#### WHAT IS EXPECTED:
Repeat only the lines from the one holding "Continue the Blender" down to the last line of the listing below, including both of those lines.

** start DATA SHOWN **

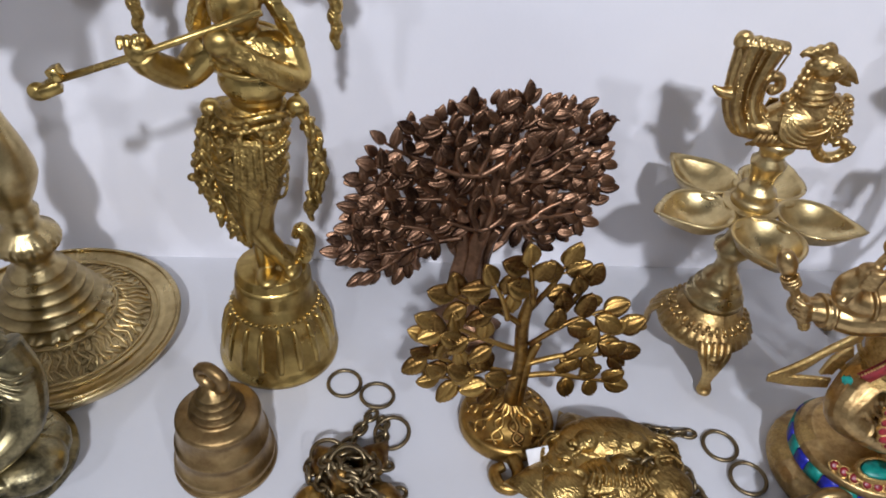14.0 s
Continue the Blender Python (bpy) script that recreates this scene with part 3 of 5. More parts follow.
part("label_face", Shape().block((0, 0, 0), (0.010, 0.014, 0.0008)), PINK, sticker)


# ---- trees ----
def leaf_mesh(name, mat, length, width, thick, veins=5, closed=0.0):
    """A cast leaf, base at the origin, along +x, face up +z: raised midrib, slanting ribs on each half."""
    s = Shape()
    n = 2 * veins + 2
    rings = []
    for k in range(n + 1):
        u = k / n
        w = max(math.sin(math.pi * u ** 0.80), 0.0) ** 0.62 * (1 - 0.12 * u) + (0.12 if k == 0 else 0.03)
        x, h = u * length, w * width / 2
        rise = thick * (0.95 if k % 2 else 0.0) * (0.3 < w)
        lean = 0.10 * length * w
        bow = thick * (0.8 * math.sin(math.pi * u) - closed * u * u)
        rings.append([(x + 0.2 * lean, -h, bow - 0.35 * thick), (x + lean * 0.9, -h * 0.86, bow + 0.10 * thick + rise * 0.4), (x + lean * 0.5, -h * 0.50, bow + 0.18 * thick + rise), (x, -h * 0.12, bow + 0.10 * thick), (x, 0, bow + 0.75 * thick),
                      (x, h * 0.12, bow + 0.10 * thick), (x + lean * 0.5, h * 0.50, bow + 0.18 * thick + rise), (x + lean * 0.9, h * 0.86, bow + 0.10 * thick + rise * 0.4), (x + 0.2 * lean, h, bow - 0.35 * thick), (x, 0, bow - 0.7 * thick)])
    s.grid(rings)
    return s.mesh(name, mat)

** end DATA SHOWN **

#### FULL ANSWER:
Continue the Blender Python (bpy) script that recreates this scene with part 3 of 5. More parts follow.
part("label_face", Shape().block((0, 0, 0), (0.010, 0.014, 0.0008)), PINK, sticker)


# ---- trees ----
def leaf_mesh(name, mat, length, width, thick, veins=5, closed=0.0):
    """A cast leaf, base at the origin, along +x, face up +z: raised midrib, slanting ribs on each half."""
    s = Shape()
    n = 2 * veins + 2
    rings = []
    for k in range(n + 1):
        u = k / n
        w = max(math.sin(math.pi * u ** 0.80), 0.0) ** 0.62 * (1 - 0.12 * u) + (0.12 if k == 0 else 0.03)
        x, h = u * length, w * width / 2
        rise = thick * (0.95 if k % 2 else 0.0) * (0.3 < w)
        lean = 0.10 * length * w
        bow = thick * (0.8 * math.sin(math.pi * u) - closed * u * u)
        rings.append([(x + 0.2 * lean, -h, bow - 0.35 * thick), (x + lean * 0.9, -h * 0.86, bow + 0.10 * thick + rise * 0.4), (x + lean * 0.5, -h * 0.50, bow + 0.18 * thick + rise), (x, -h * 0.12, bow + 0.10 * thick), (x, 0, bow + 0.75 * thick),
                      (x, h * 0.12, bow + 0.10 * thick), (x + lean * 0.5, h * 0.50, bow + 0.18 * thick + rise), (x + lean * 0.9, h * 0.86, bow + 0.10 * thick + rise * 0.4), (x + 0.2 * lean, h, bow - 0.35 * thick), (x, 0, bow - 0.7 * thick)])
    s.grid(rings)
    return s.mesh(name, mat)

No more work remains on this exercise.